UK Biobank has secured funding to build a data analysis platform in the Amazon Web Services (AWS) cloud that it hopes will make it easier for researchers across the world to access the health data it holds.
In operation since 2006, UK Biobank is long-term study focused on establishing how genetics and environmental factors contribute to the onset of human diseases, with its insights informed by health data collected from more than 500,000 UK volunteers.
Over the next five years, the project estimates that the amount of data stored within its database will grow to 15PB, which is likely to make accessing the information more difficult for the researchers who rely on it.
“The data is currently provided to approved researchers for download, which requires a substantial amount of expensive local storage space, as well as computing power,” said UK Biobank in a statement.
This, in turn, limits the range of researchers who can use the information to those who have the capability to store and process very large amounts of data locally, which is why a cloud-based alternative is now under development.
Rory Collins, principal investigator of UK Biobank, said the success of the entire initiative rests in the ability to make the data that the organisation holds accessible to as broad a range of research teams as possible.
“This new platform will democratise access, helping us to unleash the imaginations of the world’s best scientific minds – wherever they are – to make discoveries that improve human health,” he said.
Funding for the project is being supplied by pharmaceutical-focused research charity Wellcome, while the platform itself is being developed through a collaboration between AWS and US-based data analysis and management platform provider DNAnexus.
As well as providing the hosting and compute portion of the project, AWS has also pledged to provide $1.5m in research credits to approved early career researchers, and those living in low- and middle-income countries, to broaden the range of contributors to UK Biobank.
Once the platform is complete, these researchers will be able to analyse the data they need within the cloud-hosted platform, which UK Biobank claims will open up access to it, but also make it faster and more cost-effective to process.
“UK Biobank’s platform will not only make the data more accessible to more researchers in principle, but also – as a consequence of the extraordinary generosity of AWS – it will be more accessible in practice,” said Dr Mark Effingham, deputy CEO of UK Biobank.
“Free computing for researchers working in resource-poor settings and for young scientists starting out on a career in research is a fantastic way of increasing the use of UK Biobank’s amazing resource.”
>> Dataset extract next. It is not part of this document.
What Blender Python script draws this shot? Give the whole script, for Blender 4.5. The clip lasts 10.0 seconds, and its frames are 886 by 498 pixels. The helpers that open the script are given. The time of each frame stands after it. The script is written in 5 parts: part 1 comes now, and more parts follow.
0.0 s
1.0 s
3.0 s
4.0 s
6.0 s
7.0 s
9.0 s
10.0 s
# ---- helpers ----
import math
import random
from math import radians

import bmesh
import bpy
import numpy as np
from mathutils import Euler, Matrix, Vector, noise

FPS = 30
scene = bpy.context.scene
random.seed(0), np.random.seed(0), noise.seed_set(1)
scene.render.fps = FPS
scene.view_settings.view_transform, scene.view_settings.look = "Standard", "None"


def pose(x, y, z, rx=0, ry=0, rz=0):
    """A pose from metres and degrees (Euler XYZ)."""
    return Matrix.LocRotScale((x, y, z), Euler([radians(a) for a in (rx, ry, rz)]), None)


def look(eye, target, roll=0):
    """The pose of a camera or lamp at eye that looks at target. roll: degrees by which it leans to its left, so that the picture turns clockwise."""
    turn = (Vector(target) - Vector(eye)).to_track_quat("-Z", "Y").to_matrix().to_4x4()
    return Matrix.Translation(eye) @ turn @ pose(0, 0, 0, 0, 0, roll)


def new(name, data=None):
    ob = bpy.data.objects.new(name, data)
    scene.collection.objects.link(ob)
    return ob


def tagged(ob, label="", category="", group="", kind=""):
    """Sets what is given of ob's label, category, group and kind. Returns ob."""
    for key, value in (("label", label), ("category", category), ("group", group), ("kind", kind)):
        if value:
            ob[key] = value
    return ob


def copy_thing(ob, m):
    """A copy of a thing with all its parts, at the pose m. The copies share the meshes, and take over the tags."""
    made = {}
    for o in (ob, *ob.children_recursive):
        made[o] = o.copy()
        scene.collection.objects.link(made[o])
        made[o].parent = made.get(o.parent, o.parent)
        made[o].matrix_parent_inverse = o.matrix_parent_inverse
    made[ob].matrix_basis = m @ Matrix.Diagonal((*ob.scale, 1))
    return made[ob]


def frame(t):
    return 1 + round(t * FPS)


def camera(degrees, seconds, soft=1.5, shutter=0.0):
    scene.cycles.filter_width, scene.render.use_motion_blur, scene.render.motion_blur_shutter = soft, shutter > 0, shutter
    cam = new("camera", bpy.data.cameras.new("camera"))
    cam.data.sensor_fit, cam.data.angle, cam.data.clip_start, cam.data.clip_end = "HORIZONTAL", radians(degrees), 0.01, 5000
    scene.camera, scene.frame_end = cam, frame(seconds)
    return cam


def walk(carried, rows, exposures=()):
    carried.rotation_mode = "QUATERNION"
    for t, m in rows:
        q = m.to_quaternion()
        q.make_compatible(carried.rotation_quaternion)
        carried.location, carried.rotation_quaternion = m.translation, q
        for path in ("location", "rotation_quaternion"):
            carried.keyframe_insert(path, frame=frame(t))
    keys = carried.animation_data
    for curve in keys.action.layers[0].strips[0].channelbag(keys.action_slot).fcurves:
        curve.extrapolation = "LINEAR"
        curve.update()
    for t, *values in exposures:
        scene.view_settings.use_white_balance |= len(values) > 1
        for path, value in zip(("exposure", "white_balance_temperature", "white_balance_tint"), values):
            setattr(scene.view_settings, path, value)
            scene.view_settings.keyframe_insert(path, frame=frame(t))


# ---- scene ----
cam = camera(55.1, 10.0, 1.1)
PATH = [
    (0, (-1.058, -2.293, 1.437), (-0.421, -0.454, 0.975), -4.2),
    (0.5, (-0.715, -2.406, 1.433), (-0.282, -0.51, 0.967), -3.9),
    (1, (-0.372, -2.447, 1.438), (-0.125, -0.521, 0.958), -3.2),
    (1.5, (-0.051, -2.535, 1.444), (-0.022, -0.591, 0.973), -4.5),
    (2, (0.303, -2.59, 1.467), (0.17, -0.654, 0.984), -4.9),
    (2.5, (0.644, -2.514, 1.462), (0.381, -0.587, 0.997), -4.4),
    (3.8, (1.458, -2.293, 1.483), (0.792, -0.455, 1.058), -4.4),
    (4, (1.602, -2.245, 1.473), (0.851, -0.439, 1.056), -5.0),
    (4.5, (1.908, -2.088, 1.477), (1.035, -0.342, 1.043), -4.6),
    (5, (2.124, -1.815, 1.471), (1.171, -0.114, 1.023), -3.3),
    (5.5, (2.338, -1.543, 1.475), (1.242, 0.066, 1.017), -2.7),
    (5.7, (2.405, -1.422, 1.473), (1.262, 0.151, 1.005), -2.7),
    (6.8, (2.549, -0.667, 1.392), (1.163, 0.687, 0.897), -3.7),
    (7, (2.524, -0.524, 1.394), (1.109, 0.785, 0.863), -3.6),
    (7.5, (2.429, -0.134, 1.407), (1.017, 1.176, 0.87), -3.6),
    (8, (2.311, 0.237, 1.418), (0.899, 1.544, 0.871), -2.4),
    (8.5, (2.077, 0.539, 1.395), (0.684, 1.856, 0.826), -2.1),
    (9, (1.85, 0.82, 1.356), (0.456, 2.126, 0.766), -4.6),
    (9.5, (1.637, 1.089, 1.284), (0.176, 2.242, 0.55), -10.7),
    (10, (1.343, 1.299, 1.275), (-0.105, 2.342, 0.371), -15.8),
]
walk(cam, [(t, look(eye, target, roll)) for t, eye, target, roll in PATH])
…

At the time of writing, it is hoped the platform will be live and ready for researchers to use by the summer of 2021, with its development and testing taking place throughout 2020 and into the first half of next year.
Richard Daly, CEO at DNAnexus, said its work with UK Biobank is the latest in a long line of research projects that its technology has been used to underpin in recent years.
“Over the past 11 years, DNAnexus has supported the diverse scientific aims of researchers worldwide, accelerating digital transformation by simplifying complex data analysis, clinical data management, and insights at scale,” said Daly.
“We enthusiastically support the foundational UK Biobank project as it breaks new ground in the advancement of disease research through the integration of deep healthcare data with genomics and advanced tools.”